##### Data segment #####
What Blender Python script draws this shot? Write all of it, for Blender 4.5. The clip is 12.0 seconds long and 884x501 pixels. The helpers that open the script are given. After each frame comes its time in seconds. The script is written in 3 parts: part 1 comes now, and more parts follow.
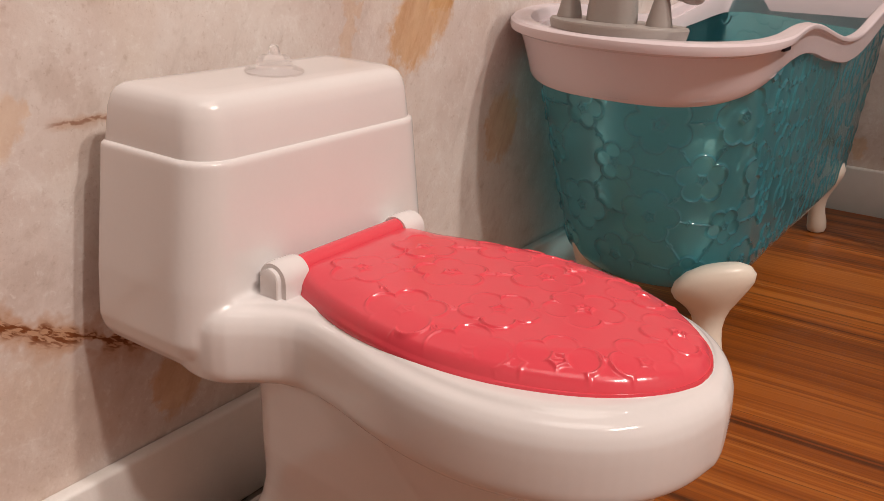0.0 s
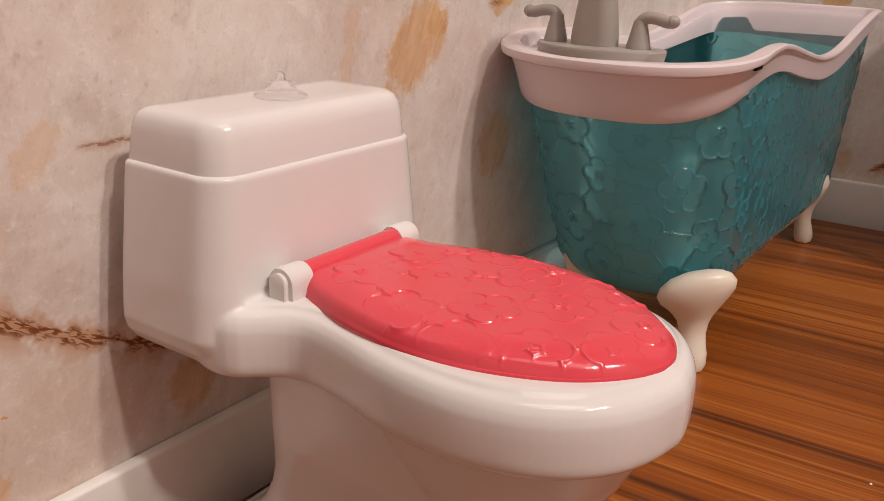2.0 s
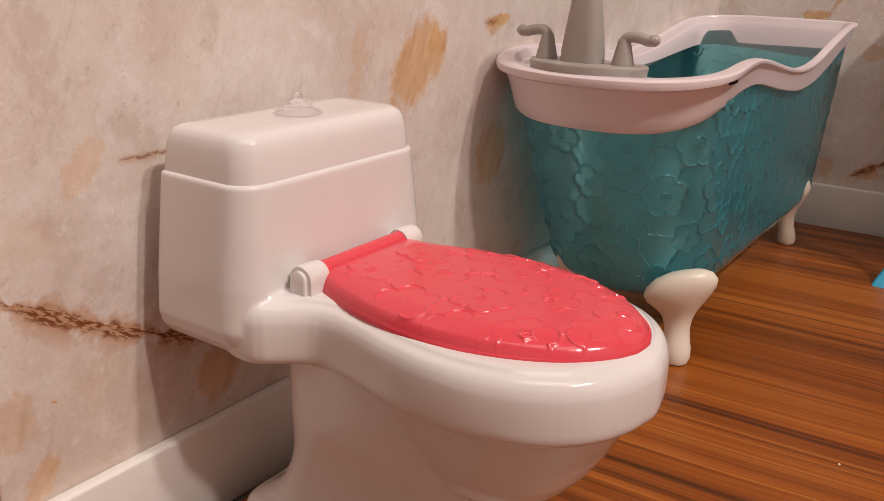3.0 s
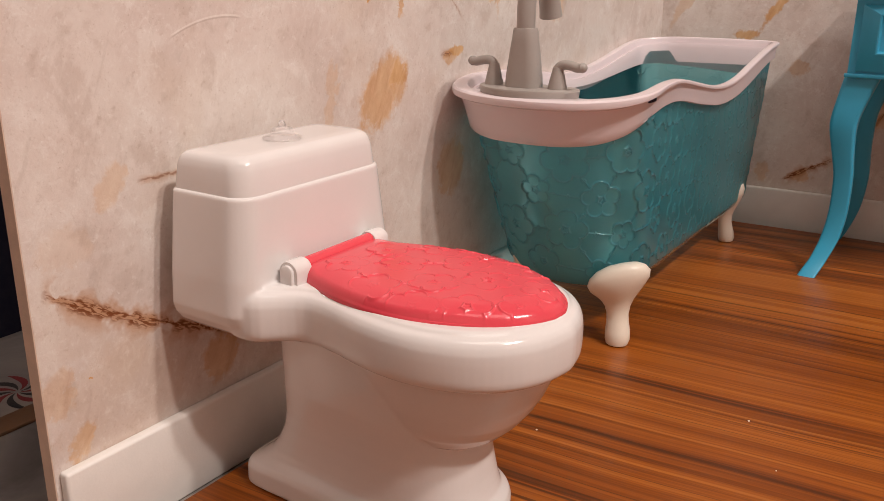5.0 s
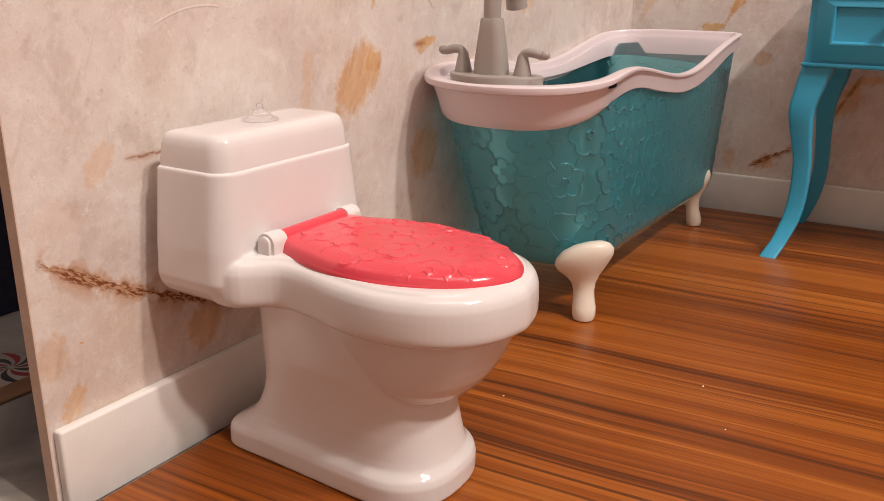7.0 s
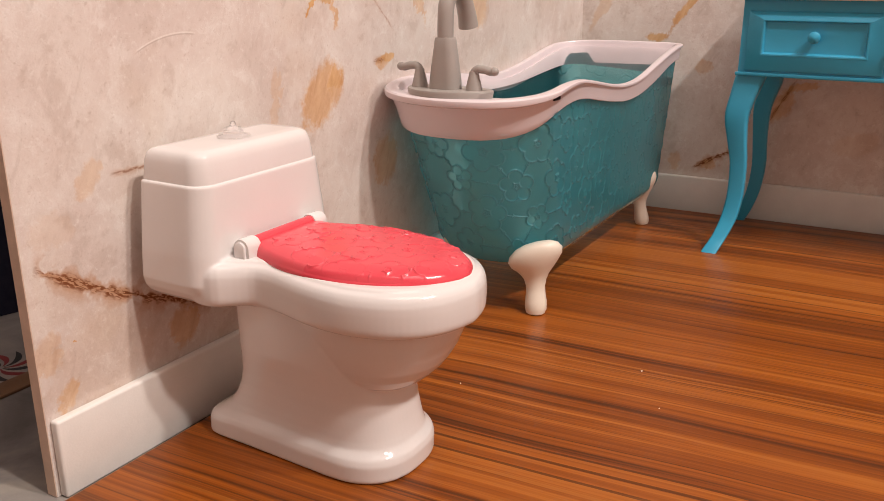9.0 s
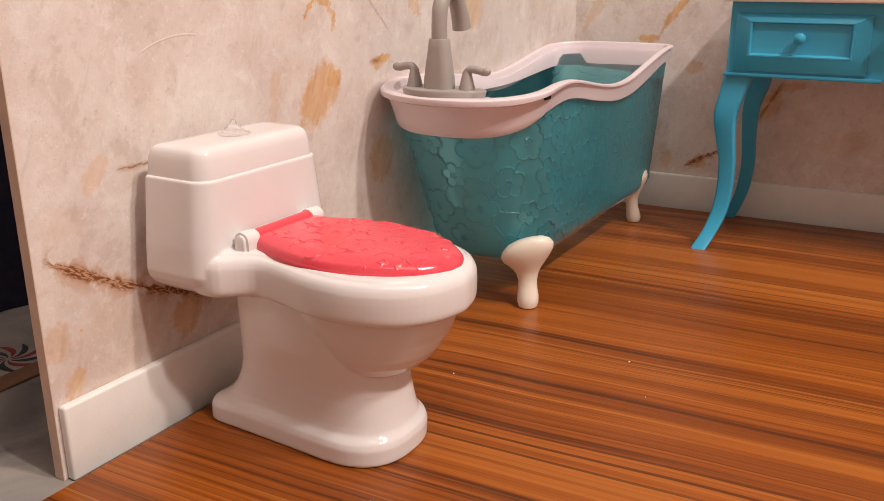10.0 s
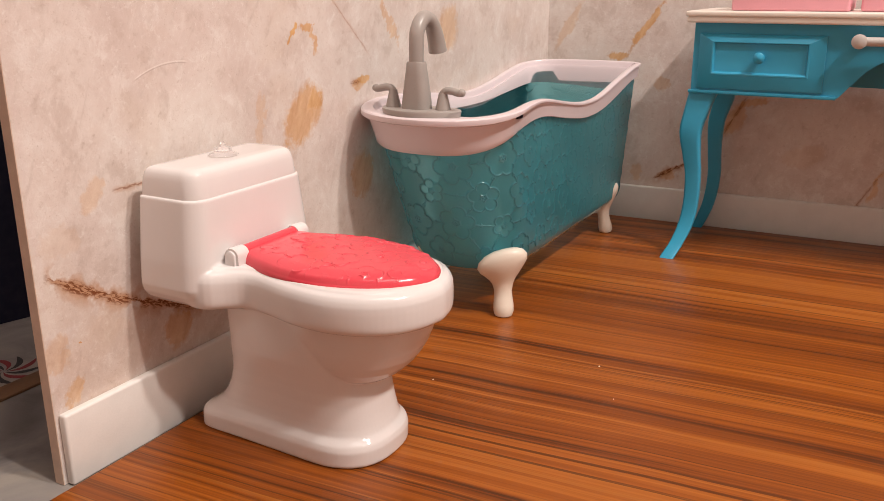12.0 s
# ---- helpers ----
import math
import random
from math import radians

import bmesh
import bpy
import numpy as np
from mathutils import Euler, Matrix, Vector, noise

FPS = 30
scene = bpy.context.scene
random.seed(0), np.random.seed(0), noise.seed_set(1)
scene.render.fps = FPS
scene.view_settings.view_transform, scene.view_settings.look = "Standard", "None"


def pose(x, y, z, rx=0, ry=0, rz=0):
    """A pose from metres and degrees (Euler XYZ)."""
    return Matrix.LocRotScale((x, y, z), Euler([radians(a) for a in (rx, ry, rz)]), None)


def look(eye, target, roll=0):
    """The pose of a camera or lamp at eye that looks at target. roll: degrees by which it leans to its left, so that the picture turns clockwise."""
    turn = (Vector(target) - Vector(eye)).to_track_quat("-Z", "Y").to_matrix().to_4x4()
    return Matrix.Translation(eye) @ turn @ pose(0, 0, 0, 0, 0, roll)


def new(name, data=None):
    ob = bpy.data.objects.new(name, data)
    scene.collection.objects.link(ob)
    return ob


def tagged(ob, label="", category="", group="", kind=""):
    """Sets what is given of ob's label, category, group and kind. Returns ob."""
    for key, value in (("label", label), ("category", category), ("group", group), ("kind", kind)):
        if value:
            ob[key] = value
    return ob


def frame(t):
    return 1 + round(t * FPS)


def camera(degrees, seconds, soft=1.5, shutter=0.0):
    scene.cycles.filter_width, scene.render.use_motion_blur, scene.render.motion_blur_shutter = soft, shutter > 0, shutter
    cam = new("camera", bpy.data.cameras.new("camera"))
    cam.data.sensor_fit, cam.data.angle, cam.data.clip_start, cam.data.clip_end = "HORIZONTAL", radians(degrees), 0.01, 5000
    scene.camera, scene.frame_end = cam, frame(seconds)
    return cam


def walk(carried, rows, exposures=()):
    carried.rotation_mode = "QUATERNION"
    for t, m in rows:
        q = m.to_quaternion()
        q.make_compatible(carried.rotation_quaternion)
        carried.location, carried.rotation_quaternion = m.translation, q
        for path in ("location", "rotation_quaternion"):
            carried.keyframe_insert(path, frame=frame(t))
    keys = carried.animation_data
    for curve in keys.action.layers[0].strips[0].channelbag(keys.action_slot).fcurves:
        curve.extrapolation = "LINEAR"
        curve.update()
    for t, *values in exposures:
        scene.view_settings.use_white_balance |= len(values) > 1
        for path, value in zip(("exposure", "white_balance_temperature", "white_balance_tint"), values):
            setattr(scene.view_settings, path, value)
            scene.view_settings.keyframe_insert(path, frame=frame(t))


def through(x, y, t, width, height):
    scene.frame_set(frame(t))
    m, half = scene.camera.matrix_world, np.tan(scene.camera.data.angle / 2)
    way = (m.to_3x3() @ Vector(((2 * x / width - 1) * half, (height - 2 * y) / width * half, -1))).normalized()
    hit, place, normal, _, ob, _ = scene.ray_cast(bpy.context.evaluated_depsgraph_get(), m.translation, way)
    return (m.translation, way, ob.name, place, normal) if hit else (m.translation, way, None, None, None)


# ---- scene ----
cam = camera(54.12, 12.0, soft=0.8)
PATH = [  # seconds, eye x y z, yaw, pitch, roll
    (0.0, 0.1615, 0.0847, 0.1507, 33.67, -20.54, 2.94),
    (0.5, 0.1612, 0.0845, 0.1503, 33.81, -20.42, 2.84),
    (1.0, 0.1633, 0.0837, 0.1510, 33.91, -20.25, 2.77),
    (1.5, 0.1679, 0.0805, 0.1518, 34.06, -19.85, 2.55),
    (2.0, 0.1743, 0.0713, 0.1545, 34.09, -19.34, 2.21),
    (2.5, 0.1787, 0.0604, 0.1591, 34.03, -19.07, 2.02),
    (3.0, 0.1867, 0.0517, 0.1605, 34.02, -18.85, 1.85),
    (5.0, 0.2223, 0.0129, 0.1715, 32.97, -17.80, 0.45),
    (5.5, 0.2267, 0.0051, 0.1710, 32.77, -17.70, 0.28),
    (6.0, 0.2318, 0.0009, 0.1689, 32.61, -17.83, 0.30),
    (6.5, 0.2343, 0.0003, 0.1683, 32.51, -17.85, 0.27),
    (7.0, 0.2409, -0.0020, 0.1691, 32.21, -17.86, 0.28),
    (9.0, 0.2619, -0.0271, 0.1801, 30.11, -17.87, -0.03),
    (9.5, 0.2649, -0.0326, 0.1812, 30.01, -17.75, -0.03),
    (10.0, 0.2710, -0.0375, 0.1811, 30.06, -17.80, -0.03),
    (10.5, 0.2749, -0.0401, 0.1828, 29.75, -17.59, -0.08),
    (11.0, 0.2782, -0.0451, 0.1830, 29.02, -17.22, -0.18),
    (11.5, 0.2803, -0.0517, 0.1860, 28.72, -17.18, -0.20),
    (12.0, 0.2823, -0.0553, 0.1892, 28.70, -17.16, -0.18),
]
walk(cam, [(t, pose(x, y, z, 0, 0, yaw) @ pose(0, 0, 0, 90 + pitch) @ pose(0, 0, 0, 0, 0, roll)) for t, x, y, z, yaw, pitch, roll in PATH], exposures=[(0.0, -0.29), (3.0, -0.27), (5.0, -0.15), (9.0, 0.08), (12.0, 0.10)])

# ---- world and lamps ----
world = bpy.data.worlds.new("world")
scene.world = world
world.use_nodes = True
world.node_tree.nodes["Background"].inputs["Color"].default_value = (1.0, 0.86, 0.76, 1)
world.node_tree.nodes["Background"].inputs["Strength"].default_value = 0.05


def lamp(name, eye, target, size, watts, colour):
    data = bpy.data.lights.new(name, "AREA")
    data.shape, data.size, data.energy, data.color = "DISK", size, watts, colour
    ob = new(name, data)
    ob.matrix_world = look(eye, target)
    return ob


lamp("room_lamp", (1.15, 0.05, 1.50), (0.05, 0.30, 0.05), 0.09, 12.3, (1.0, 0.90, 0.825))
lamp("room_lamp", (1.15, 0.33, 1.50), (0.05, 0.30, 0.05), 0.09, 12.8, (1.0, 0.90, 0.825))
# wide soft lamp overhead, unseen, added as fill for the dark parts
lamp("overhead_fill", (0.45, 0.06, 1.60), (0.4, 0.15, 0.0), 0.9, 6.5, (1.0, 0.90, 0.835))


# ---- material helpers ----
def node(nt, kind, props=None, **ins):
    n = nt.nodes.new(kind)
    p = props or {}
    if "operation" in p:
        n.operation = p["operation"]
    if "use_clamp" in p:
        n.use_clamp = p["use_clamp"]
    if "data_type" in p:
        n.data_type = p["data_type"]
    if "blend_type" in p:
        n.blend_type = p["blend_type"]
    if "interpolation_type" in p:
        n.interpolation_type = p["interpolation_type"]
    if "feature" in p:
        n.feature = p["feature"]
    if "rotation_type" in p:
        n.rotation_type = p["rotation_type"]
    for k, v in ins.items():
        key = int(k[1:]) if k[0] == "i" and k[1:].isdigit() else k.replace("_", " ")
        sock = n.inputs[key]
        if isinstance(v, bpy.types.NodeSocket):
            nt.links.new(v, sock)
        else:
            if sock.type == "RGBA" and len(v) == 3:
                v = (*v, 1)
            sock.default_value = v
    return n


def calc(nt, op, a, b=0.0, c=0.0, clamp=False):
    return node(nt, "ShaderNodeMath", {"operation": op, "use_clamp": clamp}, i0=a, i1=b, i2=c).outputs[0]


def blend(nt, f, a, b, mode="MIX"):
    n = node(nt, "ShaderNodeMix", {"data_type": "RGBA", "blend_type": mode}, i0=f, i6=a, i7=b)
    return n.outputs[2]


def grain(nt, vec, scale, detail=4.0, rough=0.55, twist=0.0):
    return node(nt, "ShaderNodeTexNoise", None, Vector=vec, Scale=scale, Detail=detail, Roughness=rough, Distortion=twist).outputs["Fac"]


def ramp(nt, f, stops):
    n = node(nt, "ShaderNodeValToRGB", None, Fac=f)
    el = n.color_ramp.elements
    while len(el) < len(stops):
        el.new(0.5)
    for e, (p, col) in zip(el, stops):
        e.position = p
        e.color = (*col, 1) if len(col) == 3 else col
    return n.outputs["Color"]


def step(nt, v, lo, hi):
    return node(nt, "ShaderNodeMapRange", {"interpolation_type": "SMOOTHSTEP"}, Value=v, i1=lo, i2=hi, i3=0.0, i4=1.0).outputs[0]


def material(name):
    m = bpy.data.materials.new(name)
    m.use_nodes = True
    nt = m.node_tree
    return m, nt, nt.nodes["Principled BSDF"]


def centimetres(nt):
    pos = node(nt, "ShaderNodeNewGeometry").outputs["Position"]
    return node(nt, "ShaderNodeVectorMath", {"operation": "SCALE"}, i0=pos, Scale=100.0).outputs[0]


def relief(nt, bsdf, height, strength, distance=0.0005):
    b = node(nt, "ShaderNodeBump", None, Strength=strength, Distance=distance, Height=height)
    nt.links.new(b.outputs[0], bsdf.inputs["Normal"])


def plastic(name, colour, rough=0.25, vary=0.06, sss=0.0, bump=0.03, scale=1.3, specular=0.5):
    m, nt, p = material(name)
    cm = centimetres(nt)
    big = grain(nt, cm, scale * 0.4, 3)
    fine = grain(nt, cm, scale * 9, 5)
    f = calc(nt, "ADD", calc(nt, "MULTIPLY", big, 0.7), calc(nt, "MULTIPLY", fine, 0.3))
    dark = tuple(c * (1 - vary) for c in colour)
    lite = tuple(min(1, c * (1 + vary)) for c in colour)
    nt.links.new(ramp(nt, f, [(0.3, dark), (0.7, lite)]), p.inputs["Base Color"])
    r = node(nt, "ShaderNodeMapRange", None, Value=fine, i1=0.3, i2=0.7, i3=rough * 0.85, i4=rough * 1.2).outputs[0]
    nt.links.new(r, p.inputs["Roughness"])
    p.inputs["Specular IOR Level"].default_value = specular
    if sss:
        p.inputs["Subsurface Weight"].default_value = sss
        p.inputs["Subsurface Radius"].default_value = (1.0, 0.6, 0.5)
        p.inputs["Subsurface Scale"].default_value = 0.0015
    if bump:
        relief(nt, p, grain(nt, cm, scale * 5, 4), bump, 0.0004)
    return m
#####
(What to work on) From the line that contains "shutter > 0, shutter" through the line that contains "scene.view_settings.use_white_balance |= len(values)", reproduce every line exactly, both end lines included.

(Expected output)
    scene.cycles.filter_width, scene.render.use_motion_blur, scene.render.motion_blur_shutter = soft, shutter > 0, shutter
    cam = new("camera", bpy.data.cameras.new("camera"))
    cam.data.sensor_fit, cam.data.angle, cam.data.clip_start, cam.data.clip_end = "HORIZONTAL", radians(degrees), 0.01, 5000
    scene.camera, scene.frame_end = cam, frame(seconds)
    return cam


def walk(carried, rows, exposures=()):
    carried.rotation_mode = "QUATERNION"
    for t, m in rows:
        q = m.to_quaternion()
        q.make_compatible(carried.rotation_quaternion)
        carried.location, carried.rotation_quaternion = m.translation, q
        for path in ("location", "rotation_quaternion"):
            carried.keyframe_insert(path, frame=frame(t))
    keys = carried.animation_data
    for curve in keys.action.layers[0].strips[0].channelbag(keys.action_slot).fcurves:
        curve.extrapolation = "LINEAR"
        curve.update()
    for t, *values in exposures:
        scene.view_settings.use_white_balance |= len(values) > 1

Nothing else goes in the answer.